You can further improve your IP’s reputation through the following ways: 

  • Send emails to organic mailing lists only 
  • Check all your subdomains 
  • Inspect your server for malware
  • Grow your mailing list steadily over time 

18. Test Emails with Deliverability Tools

“If only I could know the spamminess of my email before sending it.” Well, you can! 

Many deliverability tools, like Mail-Tester and Mailtrap, test how spammy your emails are. They assign each email a deliverability score and suggest ways to improve the likelihood of avoiding the dreaded spam folder. 

19. Set Expectations and Communicate Them

Emails are a great way to communicate, but too many of them can be hella annoying. The latter is especially true if you promise your subscribers weekly emails, but you keep sending them daily ones. 

If you’re not honest with your subscribers, they can get fed up and report you as spam. Always set an email sending frequency and let your subscribers know in the first email you send. Once you’ve set and communicated this expectation, just stick to it. 

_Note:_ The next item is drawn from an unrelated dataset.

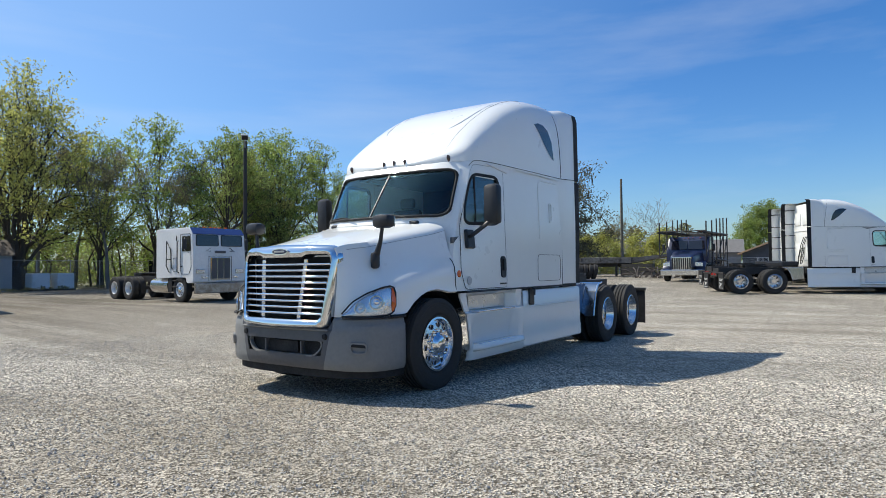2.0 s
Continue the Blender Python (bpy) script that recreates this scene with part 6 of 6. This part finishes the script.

Nobody does this better than Zapier

Example of Zapier setting expectations with their email subscribers from the start.

20. Use a Reliable ESP

When you send emails through an Email Service Provider, like Mailchimp, you use their IP address. If their IP address is shady, your emails will get sent to spam. Hence, do your homework before selecting an ESP and ensure it’s as credible as you are. 

The Final Takeaway

As an email marketer, spam is your worst nightmare. Not only will it cost you your time and money, but the FTC can fine you a hefty amount in violation of its CAN-SPAM laws. The latter might never be your fate, as by following these 20 ways on how to avoid spam filters, you can be certain of skyrocketing your deliverability rates.